Column names make more sense in light of the book "Multiple Imputation for Nonresponse in Surveys" by Rubin (1987), page 76-77:

- `estimate`: the average of the regression coefficients across `m` models.
- `ubar`: the average variance (i.e., average SE^2) across `m` models.
- `b`: the sample variance of the `m` regression coefficients.
- `t`: a final estimate of the SE^2 of each regression coefficient. 
	- = `ubar + (1 + 1/m) b`
- `df`: the degrees of freedom associated with the final regression coefficient estimates.
	- An `alpha`-level CI: `estimate +/- qt(alpha/2, df) * sqrt(t)`.

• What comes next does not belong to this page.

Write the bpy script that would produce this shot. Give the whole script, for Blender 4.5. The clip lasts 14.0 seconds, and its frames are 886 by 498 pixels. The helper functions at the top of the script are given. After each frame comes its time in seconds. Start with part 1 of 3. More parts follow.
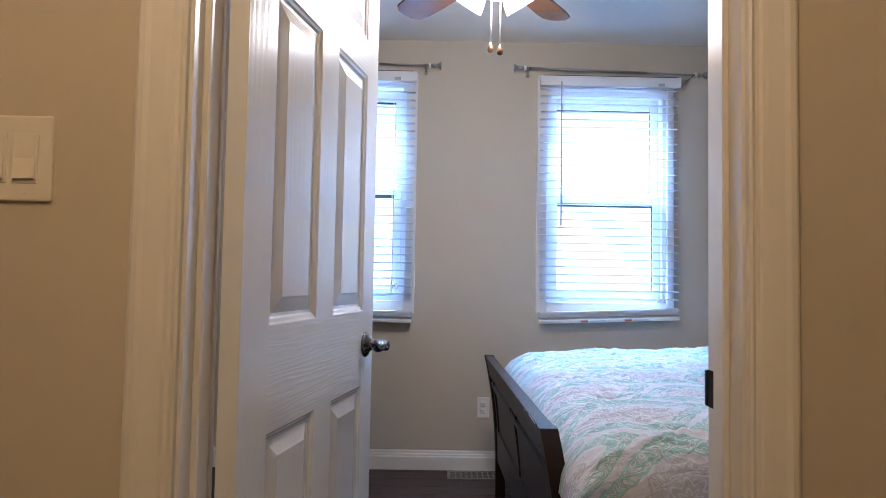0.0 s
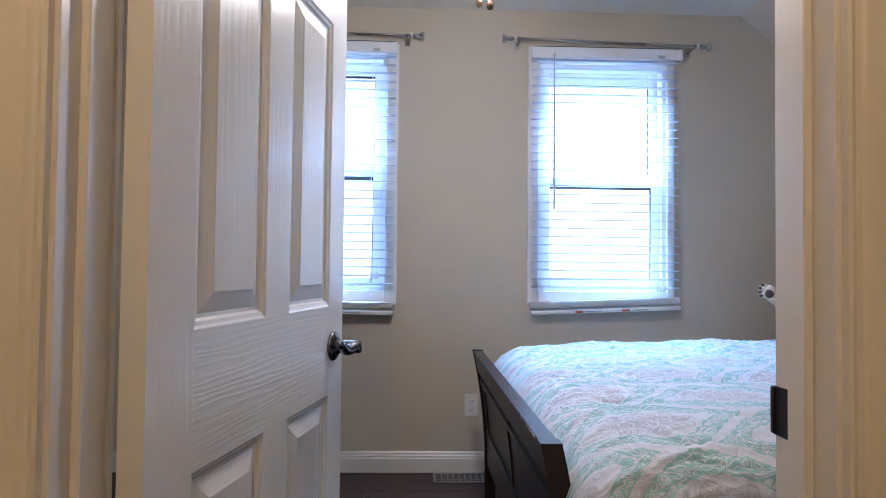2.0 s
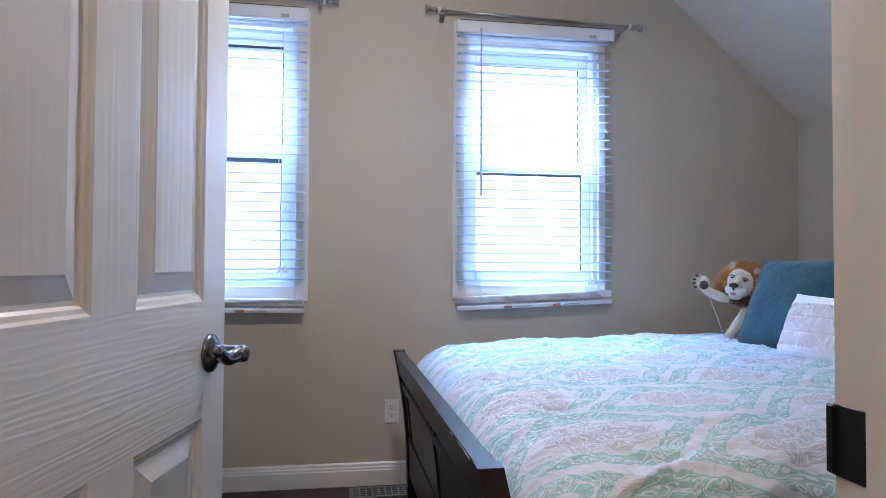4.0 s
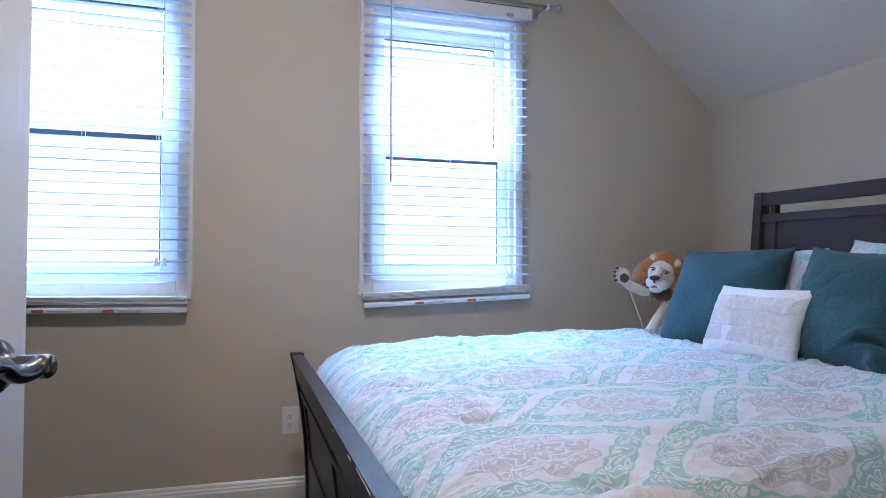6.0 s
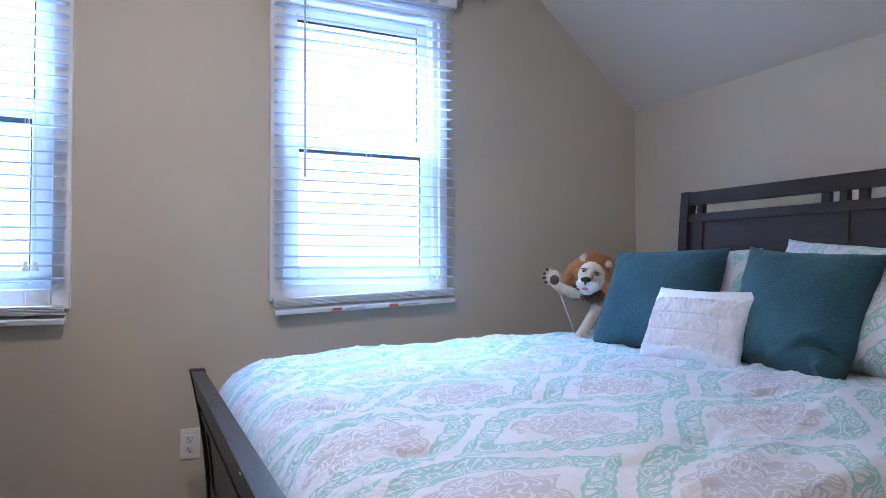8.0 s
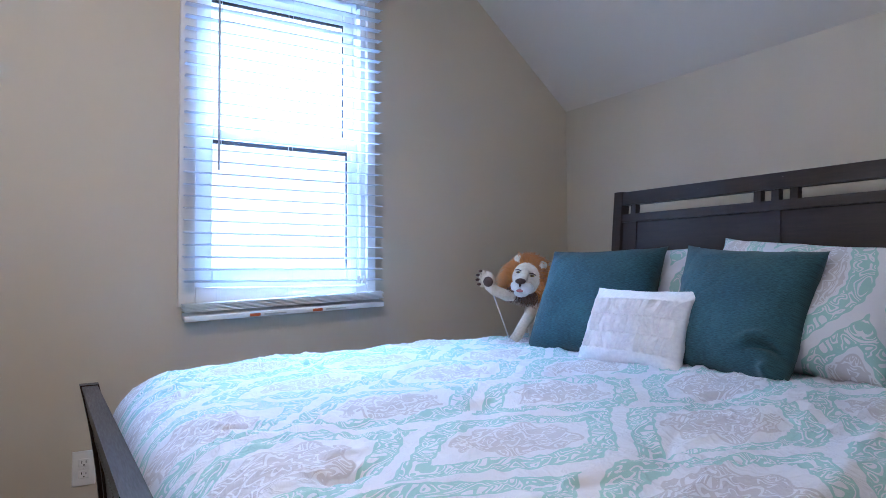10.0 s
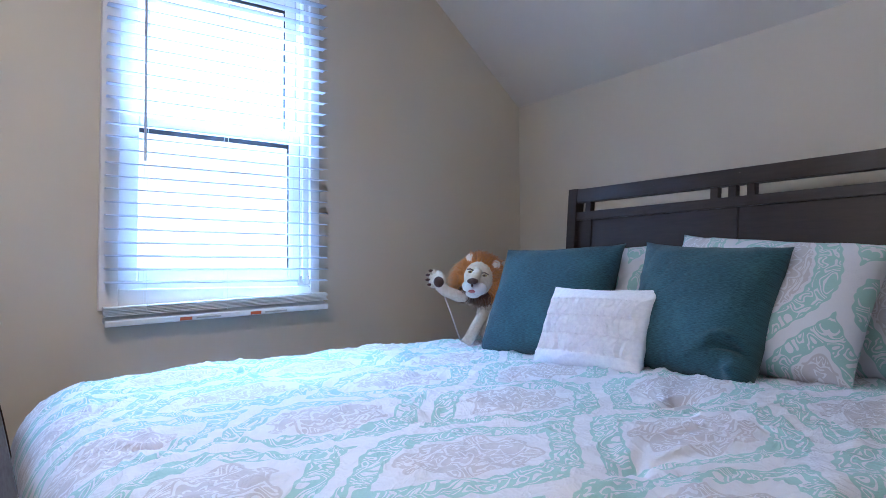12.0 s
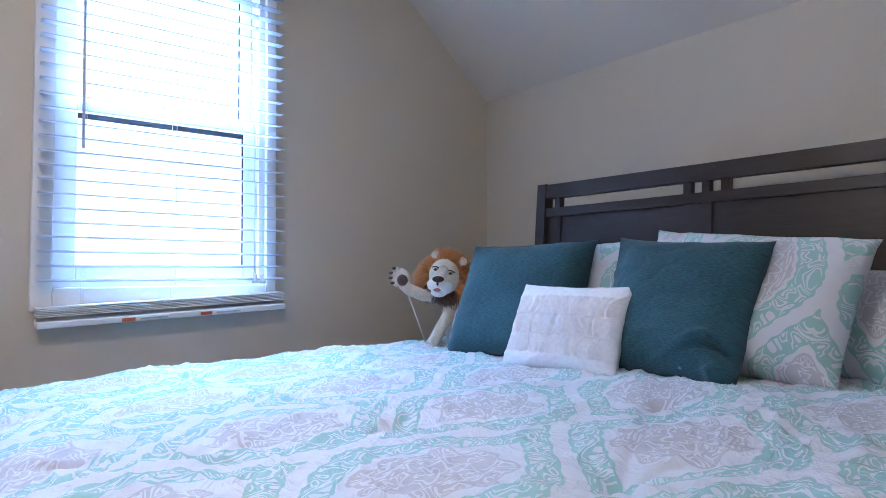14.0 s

- `riv`: the relative increase in variance due to randomness. 
	- = `t/ubar - 1`


## Concepts

- There are three common missing data mechanisms:
	- Missing Completely At Random (MCAR): when the chance of missingness does not depend on any variable; missingness is totally random.
	- Missing At Random (MAR): when the chance of missingness depends on other observed variables.

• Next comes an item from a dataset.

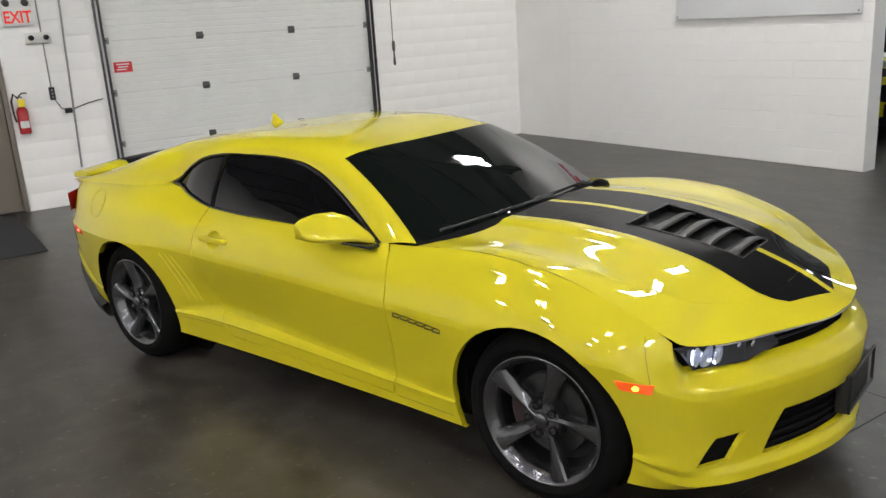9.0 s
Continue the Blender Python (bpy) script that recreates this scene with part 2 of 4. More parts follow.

	- Missing Not At Random (MNAR): when the chance of missingness depends on unobserved variables.
- Proceeding with an analysis by removing missing data can result in a model with standard errors of the estimates that are larger than they could be by including partially complete records.
- Proceeding with an analysis by imputing missing data by an estimate of the mean can result in a model with standard errors of the estimates that are smaller than they ought to be.
- An approach that uses the information contained in partially complete records, yet does not assume any more information, is to use multiple imputations. The approach contains three steps:
	1. Form multiple datasets containing imputed values. Each dataset should be formed by imputing the missing records in each unit/row with a random draw from a predictive distribution for those records.
	2. Fit the model of interest on each imputed dataset.
	3. Combine the models to obtain one final model.